--- Brief ---
Below are some records; quote exactly the lines from the one that contains "return Matrix.Translation(eye) @" through the one that contains "what is given", inclusive, and no others.
## START Rows
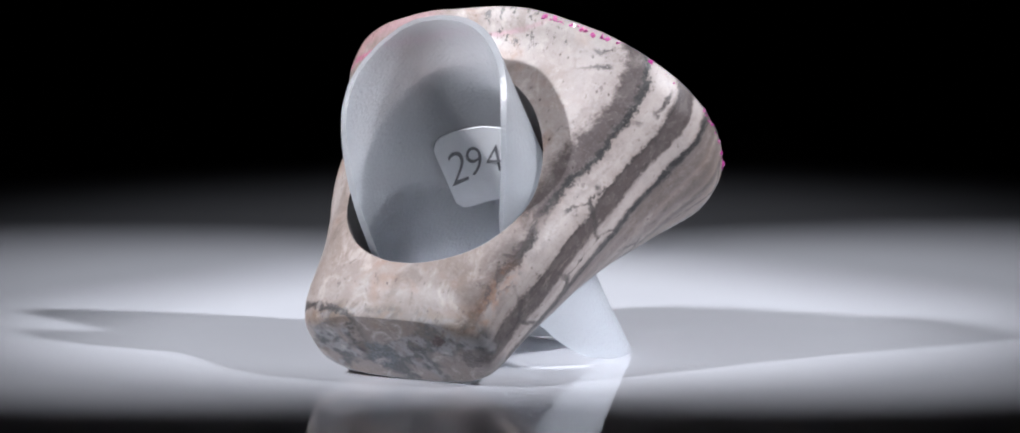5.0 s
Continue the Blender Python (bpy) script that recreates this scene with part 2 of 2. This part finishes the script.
    col = n.mix(n.math("MULTIPLY", n.step(grey_cell, 0.55, 1.0, 0.0, 0.06), flank), col, (0.80, 0.76, 0.73))
    col = n.mix(n.step(tiny, 0.54, 0.72, 0.0, 0.14), col, (0.80, 0.77, 0.75))
    col = n.mix(n.step(tiny, 0.46, 0.30, 0.0, 0.22), col, (0.20, 0.16, 0.15))
    # specks
    spots = n.math("MULTIPLY", n.step(n.voronoi(n.join(n.math("MULTIPLY", x, 1.3), w, n.math("ADD", h, n.math("MULTIPLY", tiny, 0.5))), 1.0), 0.15, 0.05), n.step(n.noise(vec, 0.45, 2), 0.53, 0.60))
    col = n.mix(n.math("MULTIPLY", spots, 0.85), col, (0.07, 0.05, 0.045))
    col = n.mix(1.0, col, (0.75, 0.71, 0.70), "MULTIPLY")
    n.set(Base_Color=col, Roughness=n.step(fine, 0.2, 0.8, 0.37, 0.56), IOR=1.5)
    n.bsdf.inputs["Subsurface Weight"].default_value = 0.12
    n.bsdf.inputs["Subsurface Radius"].default_value = (0.0012, 0.0009, 0.0008)
    n.bsdf.inputs["Subsurface Scale"].default_value = 1.0
    n.bump(n.math("SUBTRACT", fine, n.math("MULTIPLY", spots, 0.6)), 0.35, 0.00012)
    return n.mat


def crystal(name, a, b, c, rough=0.12, sss=0.15, ior=1.6):
    """Small glassy crystals whose colour goes from a to b by place, each a little different, a few as pale as c."""
    n = Nodes(name)
    vec, x, w, h = n.coords()
    geo = n.tree.nodes.new("ShaderNodeNewGeometry")
    rnd = geo.outputs["Random Per Island"]
    where = n.math("ADD", n.noise(vec, 0.24, 5, 0.62), n.math("MULTIPLY", n.math("ADD", x, w), 0.016))
    col = n.mix(n.step(where, 0.36, 0.64), a, b)
    col = n.mix(n.step(n.noise(vec, 1.1, 4, 0.6), 0.52, 0.76, 0.0, 0.30), col, c)
    col = n.mix(n.step(rnd, 0.86, 1.0, 0.0, 0.40), col, c)
    stain = n.noise(vec, 0.42, 5, 0.65, 0.4)
    col = n.mix(n.step(stain, 0.52, 0.68, 0.0, 0.6), col, (a[0] * 0.66, a[1] * 1.05, a[2] * 0.72))
    dim = n.mix(n.step(rnd, 0.0, 0.30, 0.10, 0.0), col, (a[0] * 0.5, a[1] * 0.4, a[2] * 0.55))
    n.bump(n.math("ADD", n.voronoi(vec, 3.2), n.math("MULTIPLY", n.voronoi(vec, 1.3), 1.2)), 0.25, 0.00012)
    n.set(Base_Color=dim, Roughness=rough, IOR=ior)
    n.bsdf.inputs["Subsurface Weight"].default_value = sss
    n.bsdf.inputs["Subsurface Radius"].default_value = (0.0015, 0.0008, 0.0011)
    n.bsdf.inputs["Subsurface Scale"].default_value = 1.0
    return n.mat


def frosted():
    """Milky embossed plastic sheet that lets light through."""
    n = Nodes("frosted_plastic")
    vec, x, w, h = n.coords()
    grain = n.noise(n.join(x, n.math("MULTIPLY", w, 1.4), h), 3.6, 2, 0.5, 0.2)
    haze = n.noise(vec, 0.3, 3)
    n.set(Base_Color=n.mix(haze, (0.70, 0.72, 0.745), (0.78, 0.80, 0.82)), Roughness=0.6, IOR=1.5)
    n.bsdf.inputs["Specular IOR Level"].default_value = 0.0
    n.bump(grain, 1.0, 0.00016)
    relief = n.tree.nodes.new("ShaderNodeBump")
    relief.inputs["Strength"].default_value, relief.inputs["Distance"].default_value = 1.0, 0.00011
    n.put(relief.inputs["Height"], grain)
    nrm = relief.outputs[0]
    tr = n.add("BsdfTranslucent", Color=(0.94, 0.965, 0.99))
    see = n.add("BsdfRefraction", Color=(0.93, 0.96, 0.99), Roughness=0.18, IOR=1.04, Normal=nrm)
    gl = n.add("BsdfGlossy", Color=(1.0, 1.0, 1.0), Roughness=0.26, Normal=nrm)
    lw = n.add("LayerWeight", Blend=0.5, Normal=nrm)
    gloss = n.math("ADD", 0.075, n.math("MULTIPLY", n.math("POWER", lw.outputs["Facing"], 4.0), 0.3))
    m1 = n.add("MixShader", i0=0.62, i1=n.bsdf.outputs[0], i2=tr.outputs[0])
    m2 = n.add("MixShader", i0=0.42, i1=m1.outputs[0], i2=see.outputs[0])
    m3 = n.add("MixShader", i0=gloss, i1=m2.outputs[0], i2=gl.outputs[0])
    n.put(n.out.inputs[0], m3.outputs[0])
    return n.mat


def plain(name, col, rough, grain=0.06):
    n = Nodes(name)
    vec, x, w, h = n.coords()
    n.set(Base_Color=n.mix(n.noise(vec, 1.2, 4), tuple(c * (1 - grain) for c in col), tuple(min(1, c * (1 + grain)) for c in col)), Roughness=rough)
    return n.mat


M_FLOOR, M_CLOTH, M_STONE, M_PLASTIC = acrylic(), dark_cloth(), stone(), frosted()
M_PINK = crystal("magenta_crystal", (0.48, 0.050, 0.27), (0.69, 0.150, 0.36), (0.78, 0.34, 0.55), 0.12, 0.5, 1.36)
M_PALE = crystal("pale_crystal", (0.52, 0.33, 0.36), (0.66, 0.50, 0.50), (0.8, 0.76, 0.78))
M_BROWN = crystal("brown_crystal", (0.34, 0.12, 0.13), (0.45, 0.25, 0.20), (0.6, 0.45, 0.45))
M_DARK = crystal("dark_green_crystal", (0.024, 0.033, 0.038), (0.052, 0.066, 0.072), (0.10, 0.27, 0.24), 0.16, 0.0)
# near-white colour that stands in for the sparkle on the face
M_GLINT = crystal("white_glint_crystal", (0.88, 0.62, 0.76), (0.96, 0.84, 0.90), (1.0, 0.97, 0.98), 0.05, 0.1)
# wall of the finger hole, darker and rougher than the stone outside
M_BORE = plain("dark_bore_stone", (0.085, 0.075, 0.07), 0.6, 0.3)
M_PAPER = plain("label_paper", (0.86, 0.87, 0.88), 0.7)
M_INK = plain("pencil_ink", (0.20, 0.20, 0.21), 0.6, 0.3)


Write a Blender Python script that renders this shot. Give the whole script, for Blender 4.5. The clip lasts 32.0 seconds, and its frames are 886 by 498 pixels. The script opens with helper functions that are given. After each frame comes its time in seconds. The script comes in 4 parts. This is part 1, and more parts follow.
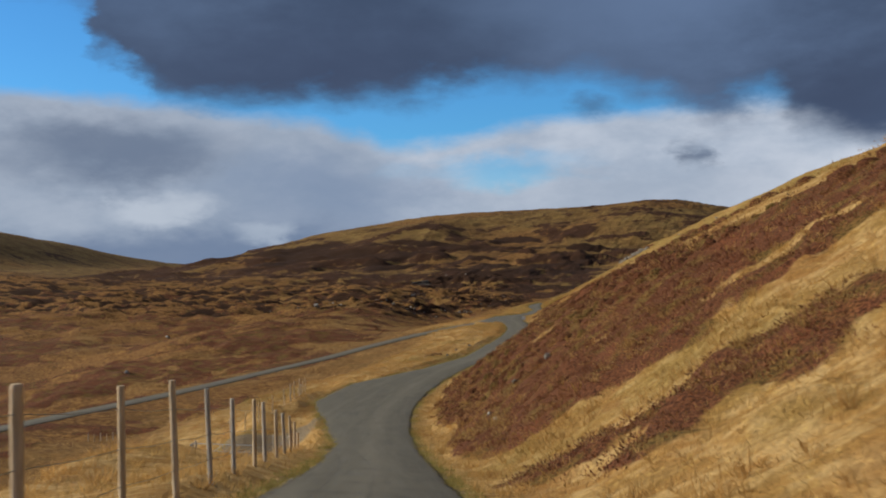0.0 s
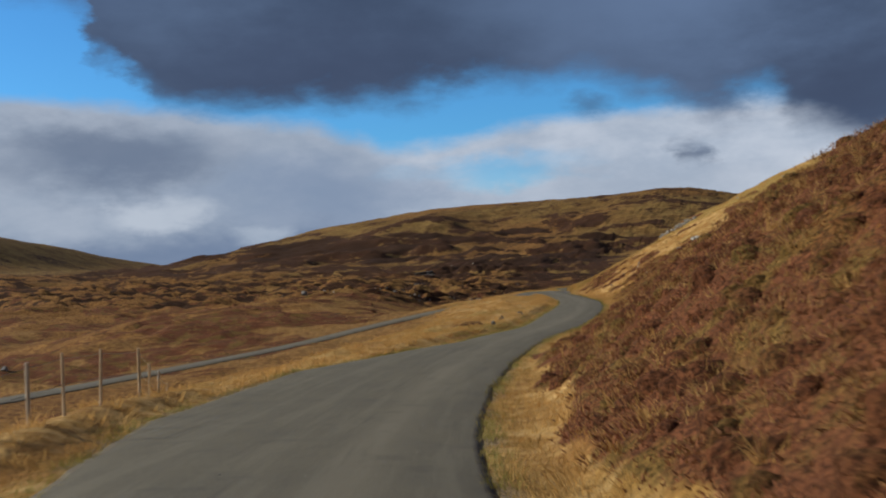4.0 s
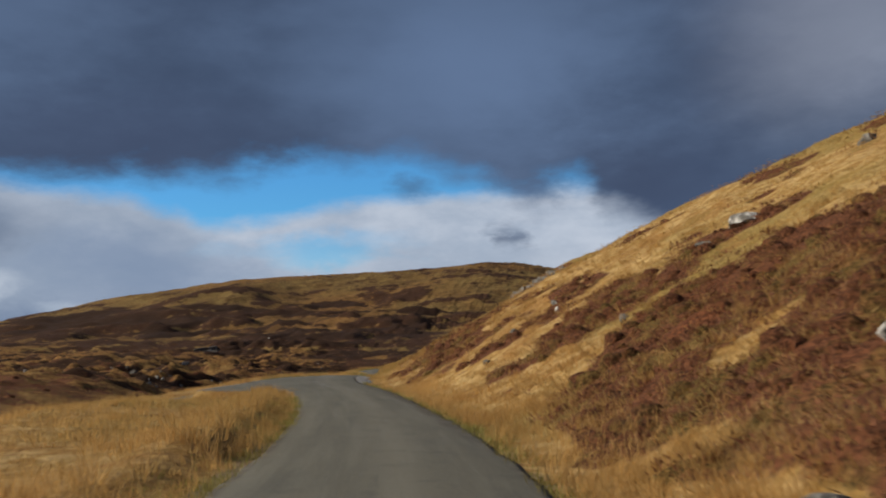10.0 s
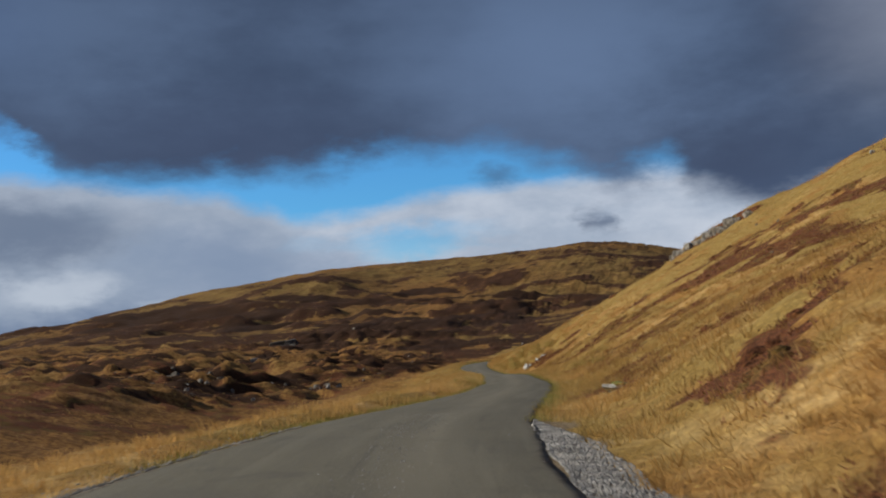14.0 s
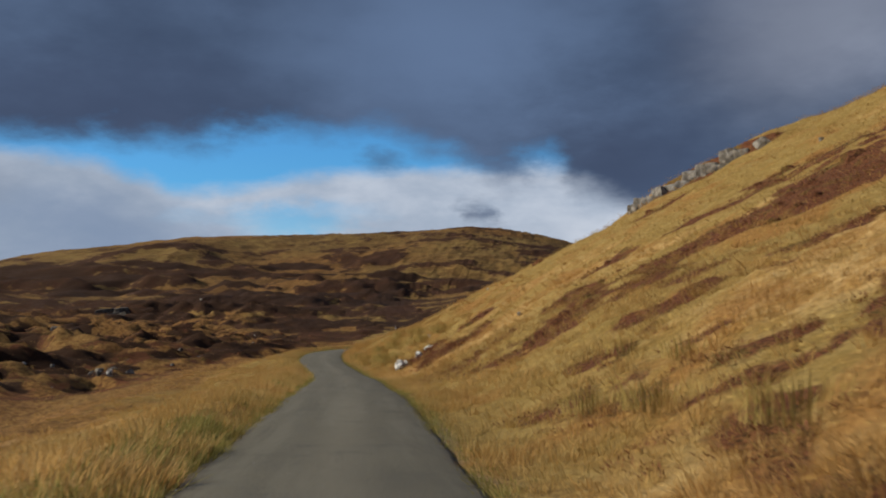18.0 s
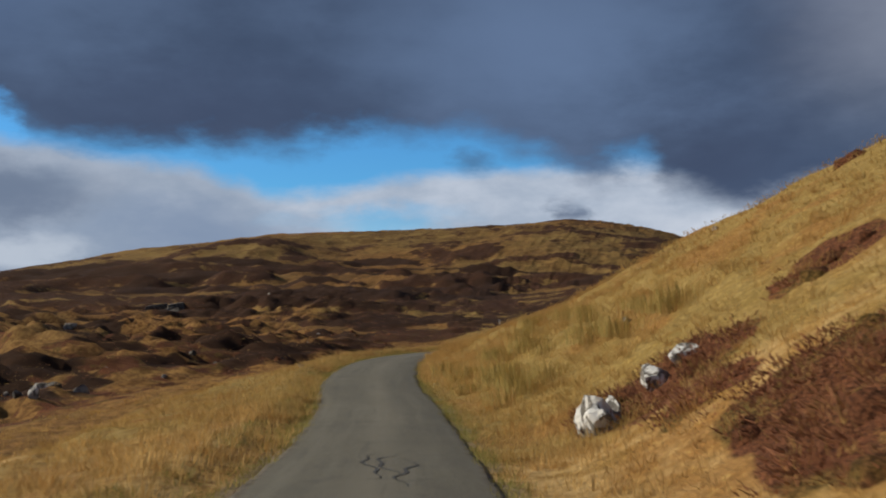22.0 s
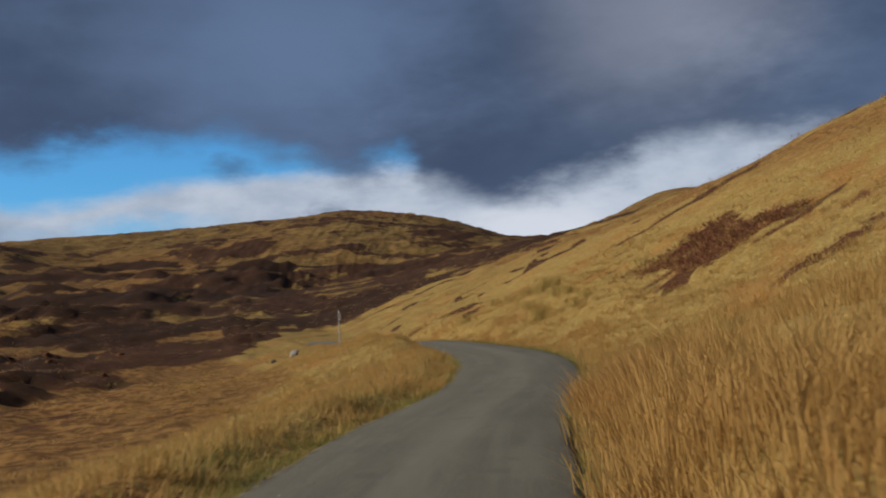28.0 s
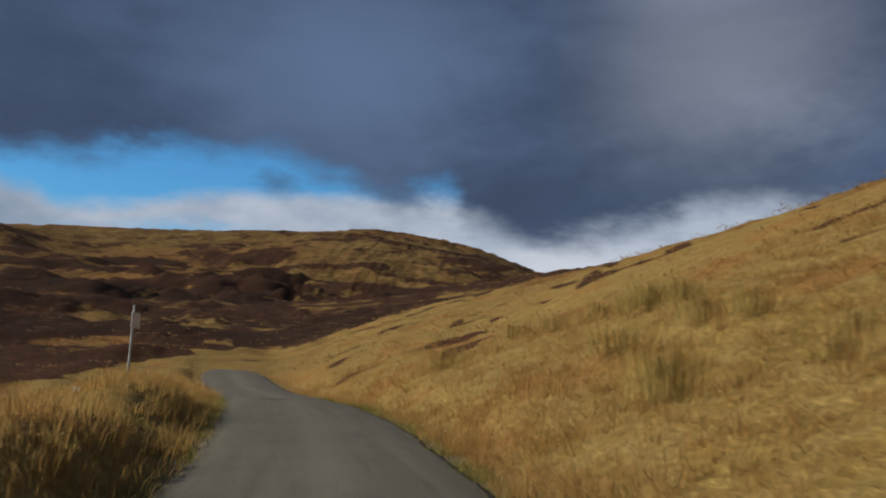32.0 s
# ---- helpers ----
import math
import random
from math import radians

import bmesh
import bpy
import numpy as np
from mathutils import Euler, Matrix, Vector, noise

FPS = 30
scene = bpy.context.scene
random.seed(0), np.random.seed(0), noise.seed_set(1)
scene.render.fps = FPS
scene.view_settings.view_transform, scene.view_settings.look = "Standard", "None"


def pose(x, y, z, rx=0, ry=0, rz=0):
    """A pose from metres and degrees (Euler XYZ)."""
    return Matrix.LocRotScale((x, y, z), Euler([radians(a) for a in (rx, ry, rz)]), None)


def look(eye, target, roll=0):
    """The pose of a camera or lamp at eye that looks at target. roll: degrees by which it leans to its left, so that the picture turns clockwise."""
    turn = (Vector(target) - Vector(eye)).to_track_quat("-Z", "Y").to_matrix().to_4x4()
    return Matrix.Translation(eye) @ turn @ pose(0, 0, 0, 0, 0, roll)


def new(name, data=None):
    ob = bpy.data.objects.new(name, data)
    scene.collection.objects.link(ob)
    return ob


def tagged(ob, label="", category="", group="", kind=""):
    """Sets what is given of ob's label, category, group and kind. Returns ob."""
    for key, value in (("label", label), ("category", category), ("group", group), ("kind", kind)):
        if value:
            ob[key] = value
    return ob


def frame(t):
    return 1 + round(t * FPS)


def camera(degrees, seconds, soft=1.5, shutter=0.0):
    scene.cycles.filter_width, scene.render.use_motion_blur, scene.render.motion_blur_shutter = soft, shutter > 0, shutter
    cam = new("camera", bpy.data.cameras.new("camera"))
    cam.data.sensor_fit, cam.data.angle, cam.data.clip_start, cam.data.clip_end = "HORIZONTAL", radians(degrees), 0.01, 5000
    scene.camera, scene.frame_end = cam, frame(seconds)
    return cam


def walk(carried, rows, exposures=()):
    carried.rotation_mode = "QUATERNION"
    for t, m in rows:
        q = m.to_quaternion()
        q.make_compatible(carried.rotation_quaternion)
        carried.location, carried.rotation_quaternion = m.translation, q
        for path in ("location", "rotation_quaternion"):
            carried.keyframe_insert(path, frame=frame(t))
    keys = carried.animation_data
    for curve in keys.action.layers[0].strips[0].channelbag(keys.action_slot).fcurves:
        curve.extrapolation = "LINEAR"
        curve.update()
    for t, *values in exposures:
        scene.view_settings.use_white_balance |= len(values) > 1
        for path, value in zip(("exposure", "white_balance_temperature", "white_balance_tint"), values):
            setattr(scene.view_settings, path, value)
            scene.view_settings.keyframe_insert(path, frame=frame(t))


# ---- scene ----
# ---- camera ----
cam = camera(47.07, 32.0, soft=2.0, shutter=0.25)
ROWS = [
    (0, 2.40, 0.00, 1.15, 20.78, 0.95, -1.16),
    (0.5, 0.54, 4.11, 0.63, 20.80, 0.51, -0.49),
    (1, -1.33, 8.36, 0.03, 21.12, 0.02, -0.22),
    (1.5, -3.25, 12.53, -0.54, 21.65, -0.15, -0.31),
    (2, -5.14, 16.81, -1.22, 22.14, -0.49, -0.05),
    (2.5, -7.02, 21.15, -2.05, 22.45, -0.58, -0.93),
    (3.5, -11.10, 30.54, -3.27, 21.92, 0.21, -1.42),
    (4.5, -15.55, 40.78, -4.17, 18.83, 1.77, -3.16),
    (5, -17.88, 46.27, -4.59, 15.95, 2.63, -4.81),
    (5.5, -19.80, 51.95, -4.91, 11.73, 3.98, -6.00),
    (6, -21.34, 57.83, -5.00, 8.44, 3.09, -5.96),
    (6.5, -22.61, 63.44, -5.06, 6.21, 3.63, -5.76),
    (7, -23.60, 68.97, -5.09, 3.43, 3.89, -4.39),
    (7.5, -24.44, 74.49, -5.17, 4.84, 4.51, -2.02),
    (8, -25.20, 80.05, -5.32, 4.61, 3.32, -1.23),
    (8.5, -25.99, 85.73, -5.40, 6.37, 4.22, -1.05),
    (9, -26.77, 91.35, -5.43, 7.08, 4.87, -0.77),
    (9.5, -27.70, 96.99, -5.43, 8.34, 4.98, -1.44),
    (10, -28.75, 102.46, -5.44, 10.55, 5.22, -1.42),
    (10.5, -29.86, 107.74, -5.45, 12.58, 5.33, -1.64),
    (11, -31.18, 113.03, -5.49, 14.07, 5.54, -1.39),
    (11.5, -32.60, 118.14, -5.57, 15.28, 5.32, -1.44),
    (12, -34.13, 122.97, -5.68, 15.61, 4.69, -1.58),
    (12.5, -35.74, 127.73, -5.72, 15.95, 4.80, -1.57),
    (13, -37.41, 132.45, -5.75, 16.48, 4.68, -1.76),
    (13.5, -39.16, 137.18, -5.73, 16.17, 4.64, -2.58),
    (14, -40.82, 141.82, -5.77, 15.55, 4.77, -3.06),
    (14.5, -42.30, 146.72, -5.73, 12.43, 4.24, -3.32),
    (15, -43.52, 151.56, -5.74, 9.78, 3.96, -2.91),
    (15.5, -44.55, 156.34, -5.80, 8.13, 4.21, -3.32),
    (16.5, -46.17, 165.96, -6.09, 7.22, 4.03, -2.30),
    (17.5, -47.69, 175.63, -6.43, 8.16, 3.63, -0.48),
    (18, -48.56, 180.47, -6.55, 8.81, 3.77, 0.37),
    (18.5, -49.51, 185.29, -6.65, 10.65, 4.18, -0.02),
    (19, -50.55, 190.09, -6.79, 11.70, 4.33, -0.31),
    (19.5, -51.67, 194.92, -6.97, 11.95, 4.38, -0.86),
    (20, -52.80, 199.76, -7.07, 11.91, 4.33, -1.11),
    (20.5, -53.91, 204.54, -7.19, 12.26, 4.99, -1.46),
    (21, -55.08, 209.24, -7.37, 12.64, 5.10, -1.52),
    (21.5, -56.34, 213.92, -7.57, 12.53, 3.77, -0.62),
    (22, -57.63, 218.63, -7.72, 13.96, 3.81, 0.14),
    (22.5, -58.96, 223.30, -7.93, 14.06, 3.51, 0.13),
    (23, -60.41, 228.07, -8.17, 14.51, 3.69, 0.05),
    (23.5, -61.85, 232.79, -8.34, 15.10, 3.89, -1.00),
    (24, -63.17, 237.14, -8.46, 15.70, 4.25, -1.49),
    (24.5, -64.60, 241.74, -8.54, 16.08, 4.41, -1.19),
    (25.5, -67.45, 251.24, -8.52, 16.73, 4.51, -1.70),
    (26.5, -70.09, 260.93, -8.46, 13.75, 4.23, -3.82),
    (27, -71.22, 265.78, -8.47, 9.58, 3.81, -4.06),
    (27.5, -71.93, 270.26, -8.50, 4.88, 3.70, -4.19),
    (28, -72.33, 274.43, -8.54, 0.71, 3.61, -3.59),
    (28.5, -72.46, 278.50, -8.56, -3.20, 3.70, -2.49),
    (29, -72.37, 282.44, -8.59, -5.03, 4.04, -1.51),
    (29.5, -72.09, 286.39, -8.60, -6.45, 4.34, -0.49),
    (30, -71.73, 290.37, -8.64, -7.45, 4.65, 1.18),
    (30.5, -71.31, 294.45, -8.71, -7.49, 4.82, 1.95),
    (31, -70.93, 298.65, -8.70, -6.03, 5.01, 2.60),
    (31.5, -70.79, 303.29, -8.65, -2.23, 5.38, 2.35),
    (32, -70.94, 308.04, -8.65, 2.77, 5.59, 2.79),
]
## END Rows
--- Answer ---
    return Matrix.Translation(eye) @ turn @ pose(0, 0, 0, 0, 0, roll)


def new(name, data=None):
    ob = bpy.data.objects.new(name, data)
    scene.collection.objects.link(ob)
    return ob


def tagged(ob, label="", category="", group="", kind=""):
    """Sets what is given of ob's label, category, group and kind. Returns ob."""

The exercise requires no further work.